[START RECORDS FOR THIS EXERCISE]

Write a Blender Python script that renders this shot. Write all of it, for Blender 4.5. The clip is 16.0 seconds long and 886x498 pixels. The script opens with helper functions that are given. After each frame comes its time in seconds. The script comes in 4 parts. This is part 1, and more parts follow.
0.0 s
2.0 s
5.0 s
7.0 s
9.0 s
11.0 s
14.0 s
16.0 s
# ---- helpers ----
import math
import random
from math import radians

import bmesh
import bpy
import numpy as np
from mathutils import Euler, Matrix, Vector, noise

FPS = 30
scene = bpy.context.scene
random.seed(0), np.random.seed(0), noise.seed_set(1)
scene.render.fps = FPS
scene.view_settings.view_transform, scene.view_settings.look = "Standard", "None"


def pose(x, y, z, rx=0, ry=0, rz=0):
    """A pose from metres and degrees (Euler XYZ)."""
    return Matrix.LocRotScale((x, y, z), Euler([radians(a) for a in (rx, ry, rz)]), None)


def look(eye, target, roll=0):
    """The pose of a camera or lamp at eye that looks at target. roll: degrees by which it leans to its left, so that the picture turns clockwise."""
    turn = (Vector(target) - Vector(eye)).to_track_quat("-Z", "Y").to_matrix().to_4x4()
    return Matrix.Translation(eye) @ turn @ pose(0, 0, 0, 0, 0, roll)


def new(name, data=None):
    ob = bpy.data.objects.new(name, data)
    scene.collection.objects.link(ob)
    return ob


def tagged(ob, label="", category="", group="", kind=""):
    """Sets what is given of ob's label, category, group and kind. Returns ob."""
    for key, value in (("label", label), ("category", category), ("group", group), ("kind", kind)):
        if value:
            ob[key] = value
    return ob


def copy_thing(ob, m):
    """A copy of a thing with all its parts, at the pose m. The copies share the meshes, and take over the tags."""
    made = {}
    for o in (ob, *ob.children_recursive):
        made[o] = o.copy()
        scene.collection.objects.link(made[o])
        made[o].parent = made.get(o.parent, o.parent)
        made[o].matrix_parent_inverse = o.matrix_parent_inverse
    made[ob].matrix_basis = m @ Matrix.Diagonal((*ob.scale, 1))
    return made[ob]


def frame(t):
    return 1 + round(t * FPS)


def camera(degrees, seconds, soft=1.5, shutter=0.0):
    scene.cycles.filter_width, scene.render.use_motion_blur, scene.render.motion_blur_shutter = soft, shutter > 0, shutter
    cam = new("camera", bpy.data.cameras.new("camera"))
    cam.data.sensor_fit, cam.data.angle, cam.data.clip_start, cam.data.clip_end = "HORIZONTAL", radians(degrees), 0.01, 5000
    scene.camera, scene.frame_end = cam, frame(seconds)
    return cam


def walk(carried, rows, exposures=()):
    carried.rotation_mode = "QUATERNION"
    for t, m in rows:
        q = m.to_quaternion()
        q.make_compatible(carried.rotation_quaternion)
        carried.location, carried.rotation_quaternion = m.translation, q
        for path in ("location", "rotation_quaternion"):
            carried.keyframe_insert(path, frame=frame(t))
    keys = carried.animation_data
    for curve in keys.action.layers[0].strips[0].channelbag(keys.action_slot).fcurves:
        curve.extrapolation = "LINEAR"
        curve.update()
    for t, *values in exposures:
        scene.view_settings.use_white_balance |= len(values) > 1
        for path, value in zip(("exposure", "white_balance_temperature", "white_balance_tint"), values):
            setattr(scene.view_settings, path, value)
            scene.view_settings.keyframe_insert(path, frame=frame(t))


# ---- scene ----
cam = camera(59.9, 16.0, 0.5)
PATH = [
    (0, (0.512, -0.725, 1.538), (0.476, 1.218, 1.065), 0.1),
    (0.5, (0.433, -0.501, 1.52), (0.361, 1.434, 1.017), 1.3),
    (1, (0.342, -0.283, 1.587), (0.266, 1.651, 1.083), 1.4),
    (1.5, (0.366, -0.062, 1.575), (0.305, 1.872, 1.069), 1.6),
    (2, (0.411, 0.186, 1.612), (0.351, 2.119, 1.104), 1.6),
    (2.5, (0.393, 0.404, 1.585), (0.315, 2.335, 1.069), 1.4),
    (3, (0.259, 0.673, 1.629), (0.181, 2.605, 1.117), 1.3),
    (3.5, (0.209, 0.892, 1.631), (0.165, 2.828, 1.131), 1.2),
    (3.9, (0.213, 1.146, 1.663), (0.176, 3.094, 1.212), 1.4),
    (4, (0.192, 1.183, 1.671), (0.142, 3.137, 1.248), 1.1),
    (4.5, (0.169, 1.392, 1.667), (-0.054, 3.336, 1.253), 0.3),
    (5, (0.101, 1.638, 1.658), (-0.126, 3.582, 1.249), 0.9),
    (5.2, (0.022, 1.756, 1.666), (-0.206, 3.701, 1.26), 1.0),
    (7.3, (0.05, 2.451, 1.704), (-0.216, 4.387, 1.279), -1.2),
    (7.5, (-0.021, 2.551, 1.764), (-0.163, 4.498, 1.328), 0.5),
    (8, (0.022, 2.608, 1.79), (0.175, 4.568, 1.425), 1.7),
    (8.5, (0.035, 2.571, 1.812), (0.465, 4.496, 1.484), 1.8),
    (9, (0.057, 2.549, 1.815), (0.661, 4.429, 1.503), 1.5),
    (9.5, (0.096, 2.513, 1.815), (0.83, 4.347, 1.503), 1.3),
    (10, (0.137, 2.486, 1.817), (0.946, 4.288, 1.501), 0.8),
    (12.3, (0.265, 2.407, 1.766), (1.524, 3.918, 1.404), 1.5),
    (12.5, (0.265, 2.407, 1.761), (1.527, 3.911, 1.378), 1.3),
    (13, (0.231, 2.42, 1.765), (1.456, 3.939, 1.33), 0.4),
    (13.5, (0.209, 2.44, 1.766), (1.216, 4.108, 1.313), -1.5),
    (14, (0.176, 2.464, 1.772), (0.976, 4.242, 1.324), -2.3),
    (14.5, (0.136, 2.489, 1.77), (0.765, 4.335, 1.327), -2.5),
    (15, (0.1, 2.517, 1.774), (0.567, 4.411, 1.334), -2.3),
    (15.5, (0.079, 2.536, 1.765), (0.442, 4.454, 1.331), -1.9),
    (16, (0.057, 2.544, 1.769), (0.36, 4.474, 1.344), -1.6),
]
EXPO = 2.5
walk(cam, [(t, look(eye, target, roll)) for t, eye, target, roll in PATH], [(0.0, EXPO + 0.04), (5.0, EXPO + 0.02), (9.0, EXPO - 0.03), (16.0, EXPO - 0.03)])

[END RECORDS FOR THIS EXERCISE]
[START RECORDS FOR THIS EXERCISE]

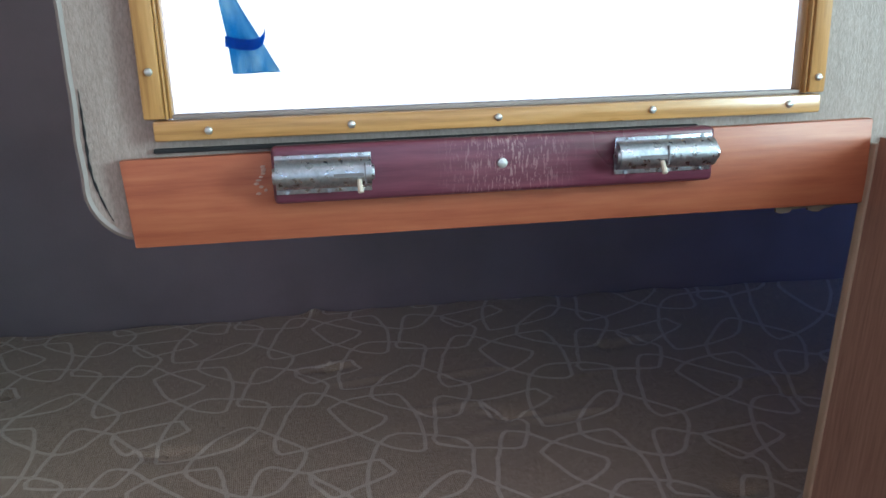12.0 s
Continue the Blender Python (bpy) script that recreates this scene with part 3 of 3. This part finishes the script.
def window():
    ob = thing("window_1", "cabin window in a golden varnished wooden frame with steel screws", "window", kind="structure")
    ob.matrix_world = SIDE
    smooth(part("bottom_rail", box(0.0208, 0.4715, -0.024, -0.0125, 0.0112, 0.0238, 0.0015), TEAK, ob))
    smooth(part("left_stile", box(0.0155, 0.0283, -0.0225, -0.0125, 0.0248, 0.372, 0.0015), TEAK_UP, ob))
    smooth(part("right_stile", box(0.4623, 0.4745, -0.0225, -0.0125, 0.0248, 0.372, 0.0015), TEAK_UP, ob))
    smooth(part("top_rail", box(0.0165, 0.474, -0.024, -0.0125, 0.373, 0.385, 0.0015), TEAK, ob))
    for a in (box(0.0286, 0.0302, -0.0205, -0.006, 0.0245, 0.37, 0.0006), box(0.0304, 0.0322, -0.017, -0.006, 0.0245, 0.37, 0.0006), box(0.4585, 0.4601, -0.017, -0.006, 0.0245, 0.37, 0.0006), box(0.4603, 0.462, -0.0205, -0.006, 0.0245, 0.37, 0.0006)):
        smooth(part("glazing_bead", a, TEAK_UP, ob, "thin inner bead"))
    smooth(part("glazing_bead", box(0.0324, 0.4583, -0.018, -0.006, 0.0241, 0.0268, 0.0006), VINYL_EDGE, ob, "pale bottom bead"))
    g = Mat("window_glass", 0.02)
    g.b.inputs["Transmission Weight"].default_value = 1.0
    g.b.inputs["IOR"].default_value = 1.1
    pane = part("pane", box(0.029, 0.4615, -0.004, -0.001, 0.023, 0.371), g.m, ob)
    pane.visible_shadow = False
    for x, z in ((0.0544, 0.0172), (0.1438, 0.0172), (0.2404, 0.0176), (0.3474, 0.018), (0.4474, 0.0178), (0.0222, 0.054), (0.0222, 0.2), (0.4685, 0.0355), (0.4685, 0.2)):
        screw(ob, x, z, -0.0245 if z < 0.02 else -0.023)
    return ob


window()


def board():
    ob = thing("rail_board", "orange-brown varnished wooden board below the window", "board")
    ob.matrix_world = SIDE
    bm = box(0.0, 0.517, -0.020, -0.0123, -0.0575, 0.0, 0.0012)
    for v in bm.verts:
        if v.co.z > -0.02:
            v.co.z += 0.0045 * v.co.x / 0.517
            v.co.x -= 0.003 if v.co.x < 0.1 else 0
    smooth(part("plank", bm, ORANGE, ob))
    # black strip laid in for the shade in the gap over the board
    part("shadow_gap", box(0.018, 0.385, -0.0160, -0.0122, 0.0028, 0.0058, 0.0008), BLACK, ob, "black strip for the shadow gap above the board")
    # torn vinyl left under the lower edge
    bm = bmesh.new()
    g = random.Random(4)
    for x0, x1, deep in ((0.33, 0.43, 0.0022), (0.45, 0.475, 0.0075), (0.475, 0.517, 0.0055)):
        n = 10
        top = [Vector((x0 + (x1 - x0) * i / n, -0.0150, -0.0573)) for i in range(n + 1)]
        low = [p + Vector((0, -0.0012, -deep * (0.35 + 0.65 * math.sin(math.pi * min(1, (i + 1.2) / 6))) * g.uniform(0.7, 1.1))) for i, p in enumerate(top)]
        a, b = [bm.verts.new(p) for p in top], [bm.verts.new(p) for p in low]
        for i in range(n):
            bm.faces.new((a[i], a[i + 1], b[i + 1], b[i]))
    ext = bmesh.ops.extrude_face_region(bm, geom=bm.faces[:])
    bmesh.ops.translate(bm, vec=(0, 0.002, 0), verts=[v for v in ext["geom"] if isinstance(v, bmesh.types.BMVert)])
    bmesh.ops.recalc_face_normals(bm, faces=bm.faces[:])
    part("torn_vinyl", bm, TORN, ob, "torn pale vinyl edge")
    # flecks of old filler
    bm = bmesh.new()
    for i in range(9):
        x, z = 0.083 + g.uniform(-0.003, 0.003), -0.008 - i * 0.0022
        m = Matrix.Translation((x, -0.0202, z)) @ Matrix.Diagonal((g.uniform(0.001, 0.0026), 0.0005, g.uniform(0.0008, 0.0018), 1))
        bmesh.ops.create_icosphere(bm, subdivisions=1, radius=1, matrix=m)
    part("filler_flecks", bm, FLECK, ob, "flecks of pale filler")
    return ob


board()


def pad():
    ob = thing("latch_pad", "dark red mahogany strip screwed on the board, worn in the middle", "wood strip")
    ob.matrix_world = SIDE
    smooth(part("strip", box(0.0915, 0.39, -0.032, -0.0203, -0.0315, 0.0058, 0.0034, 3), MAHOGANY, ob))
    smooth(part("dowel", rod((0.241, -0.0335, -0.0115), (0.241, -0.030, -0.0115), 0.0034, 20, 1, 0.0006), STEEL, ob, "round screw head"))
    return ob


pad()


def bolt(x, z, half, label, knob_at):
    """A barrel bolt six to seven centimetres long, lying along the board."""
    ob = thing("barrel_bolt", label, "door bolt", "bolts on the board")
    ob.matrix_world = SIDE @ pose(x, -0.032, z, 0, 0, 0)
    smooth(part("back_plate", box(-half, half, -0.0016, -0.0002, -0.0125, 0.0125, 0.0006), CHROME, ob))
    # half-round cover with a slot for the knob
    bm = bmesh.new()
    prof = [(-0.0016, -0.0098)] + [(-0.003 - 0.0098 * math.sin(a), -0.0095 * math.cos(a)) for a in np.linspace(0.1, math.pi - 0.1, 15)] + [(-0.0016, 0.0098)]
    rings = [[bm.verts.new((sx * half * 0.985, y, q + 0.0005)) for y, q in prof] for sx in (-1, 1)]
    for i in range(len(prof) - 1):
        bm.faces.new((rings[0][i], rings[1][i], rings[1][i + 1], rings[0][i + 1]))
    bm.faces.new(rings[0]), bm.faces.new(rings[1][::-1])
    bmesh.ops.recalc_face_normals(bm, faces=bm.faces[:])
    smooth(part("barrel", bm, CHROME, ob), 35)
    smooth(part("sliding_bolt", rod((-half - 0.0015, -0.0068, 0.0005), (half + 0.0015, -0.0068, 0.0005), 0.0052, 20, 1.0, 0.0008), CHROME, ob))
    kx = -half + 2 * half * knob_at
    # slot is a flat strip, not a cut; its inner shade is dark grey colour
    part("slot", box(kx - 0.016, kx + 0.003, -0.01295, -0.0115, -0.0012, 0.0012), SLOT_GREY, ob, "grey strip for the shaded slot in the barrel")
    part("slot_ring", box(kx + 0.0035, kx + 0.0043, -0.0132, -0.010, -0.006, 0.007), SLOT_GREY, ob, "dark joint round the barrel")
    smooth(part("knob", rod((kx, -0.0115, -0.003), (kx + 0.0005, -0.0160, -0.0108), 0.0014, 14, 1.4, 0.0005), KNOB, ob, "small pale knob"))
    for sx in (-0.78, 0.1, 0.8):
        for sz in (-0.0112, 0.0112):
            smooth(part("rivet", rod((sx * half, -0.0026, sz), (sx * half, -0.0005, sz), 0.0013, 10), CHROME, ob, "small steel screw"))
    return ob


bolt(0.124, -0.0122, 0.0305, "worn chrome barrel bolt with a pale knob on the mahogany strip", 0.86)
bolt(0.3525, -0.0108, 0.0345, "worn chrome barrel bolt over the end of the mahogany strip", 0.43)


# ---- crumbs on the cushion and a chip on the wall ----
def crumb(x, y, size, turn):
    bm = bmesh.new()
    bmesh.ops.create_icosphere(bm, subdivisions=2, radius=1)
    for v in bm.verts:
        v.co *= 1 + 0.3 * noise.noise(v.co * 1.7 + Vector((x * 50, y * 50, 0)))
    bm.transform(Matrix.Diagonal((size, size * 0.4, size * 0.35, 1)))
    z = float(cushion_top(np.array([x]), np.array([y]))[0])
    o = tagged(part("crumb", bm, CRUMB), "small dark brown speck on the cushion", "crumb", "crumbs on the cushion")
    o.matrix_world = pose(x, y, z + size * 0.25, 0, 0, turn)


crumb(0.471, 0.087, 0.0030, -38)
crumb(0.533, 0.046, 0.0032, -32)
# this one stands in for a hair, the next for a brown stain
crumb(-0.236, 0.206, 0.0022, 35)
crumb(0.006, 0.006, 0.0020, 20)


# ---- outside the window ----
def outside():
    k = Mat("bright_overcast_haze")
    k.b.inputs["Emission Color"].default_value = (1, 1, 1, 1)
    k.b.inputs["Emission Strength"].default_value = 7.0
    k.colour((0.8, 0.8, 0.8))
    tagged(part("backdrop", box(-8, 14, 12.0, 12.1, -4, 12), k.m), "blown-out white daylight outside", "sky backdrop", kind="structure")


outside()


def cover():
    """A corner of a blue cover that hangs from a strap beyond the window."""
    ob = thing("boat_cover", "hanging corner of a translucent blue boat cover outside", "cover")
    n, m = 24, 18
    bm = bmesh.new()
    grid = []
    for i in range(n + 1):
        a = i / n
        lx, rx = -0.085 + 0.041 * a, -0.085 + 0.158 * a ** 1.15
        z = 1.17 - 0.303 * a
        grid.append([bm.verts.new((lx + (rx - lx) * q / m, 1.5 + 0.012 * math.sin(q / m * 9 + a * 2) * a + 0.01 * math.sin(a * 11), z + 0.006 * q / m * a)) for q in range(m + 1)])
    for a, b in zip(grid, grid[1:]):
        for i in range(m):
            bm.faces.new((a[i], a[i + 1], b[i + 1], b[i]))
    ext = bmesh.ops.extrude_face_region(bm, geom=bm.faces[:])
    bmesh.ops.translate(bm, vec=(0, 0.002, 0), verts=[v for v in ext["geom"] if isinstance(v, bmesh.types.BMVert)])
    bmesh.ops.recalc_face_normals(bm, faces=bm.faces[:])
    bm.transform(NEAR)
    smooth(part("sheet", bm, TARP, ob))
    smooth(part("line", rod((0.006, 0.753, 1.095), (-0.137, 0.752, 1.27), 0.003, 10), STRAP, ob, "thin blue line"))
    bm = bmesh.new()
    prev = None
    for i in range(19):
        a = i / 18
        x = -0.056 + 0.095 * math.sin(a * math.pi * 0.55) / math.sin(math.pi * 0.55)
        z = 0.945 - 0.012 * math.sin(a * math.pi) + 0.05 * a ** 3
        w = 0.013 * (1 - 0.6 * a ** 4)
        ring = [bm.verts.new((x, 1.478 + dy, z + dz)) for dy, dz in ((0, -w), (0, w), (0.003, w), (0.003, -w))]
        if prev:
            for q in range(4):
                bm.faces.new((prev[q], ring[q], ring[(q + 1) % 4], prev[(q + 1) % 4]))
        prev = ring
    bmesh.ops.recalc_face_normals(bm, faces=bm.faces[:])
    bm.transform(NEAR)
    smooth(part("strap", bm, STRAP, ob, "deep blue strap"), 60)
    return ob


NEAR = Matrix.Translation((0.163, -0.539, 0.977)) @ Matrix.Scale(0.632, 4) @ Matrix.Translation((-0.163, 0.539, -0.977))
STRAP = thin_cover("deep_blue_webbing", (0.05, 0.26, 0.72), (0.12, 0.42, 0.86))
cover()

[END RECORDS FOR THIS EXERCISE]

§ SET TASK: Can you repeat, word for word, every line above from the one containing "Write a Blender" down to the one containing "made[ob].matrix_basis = m", including both?

§ EXERCISE SOLUTION:
Write a Blender Python script that renders this shot. Write all of it, for Blender 4.5. The clip is 16.0 seconds long and 886x498 pixels. The script opens with helper functions that are given. After each frame comes its time in seconds. The script comes in 4 parts. This is part 1, and more parts follow.
0.0 s
2.0 s
5.0 s
7.0 s
9.0 s
11.0 s
14.0 s
16.0 s
# ---- helpers ----
import math
import random
from math import radians

import bmesh
import bpy
import numpy as np
from mathutils import Euler, Matrix, Vector, noise

FPS = 30
scene = bpy.context.scene
random.seed(0), np.random.seed(0), noise.seed_set(1)
scene.render.fps = FPS
scene.view_settings.view_transform, scene.view_settings.look = "Standard", "None"


def pose(x, y, z, rx=0, ry=0, rz=0):
    """A pose from metres and degrees (Euler XYZ)."""
    return Matrix.LocRotScale((x, y, z), Euler([radians(a) for a in (rx, ry, rz)]), None)


def look(eye, target, roll=0):
    """The pose of a camera or lamp at eye that looks at target. roll: degrees by which it leans to its left, so that the picture turns clockwise."""
    turn = (Vector(target) - Vector(eye)).to_track_quat("-Z", "Y").to_matrix().to_4x4()
    return Matrix.Translation(eye) @ turn @ pose(0, 0, 0, 0, 0, roll)


def new(name, data=None):
    ob = bpy.data.objects.new(name, data)
    scene.collection.objects.link(ob)
    return ob


def tagged(ob, label="", category="", group="", kind=""):
    """Sets what is given of ob's label, category, group and kind. Returns ob."""
    for key, value in (("label", label), ("category", category), ("group", group), ("kind", kind)):
        if value:
            ob[key] = value
    return ob


def copy_thing(ob, m):
    """A copy of a thing with all its parts, at the pose m. The copies share the meshes, and take over the tags."""
    made = {}
    for o in (ob, *ob.children_recursive):
        made[o] = o.copy()
        scene.collection.objects.link(made[o])
        made[o].parent = made.get(o.parent, o.parent)
        made[o].matrix_parent_inverse = o.matrix_parent_inverse
    made[ob].matrix_basis = m @ Matrix.Diagonal((*ob.scale, 1))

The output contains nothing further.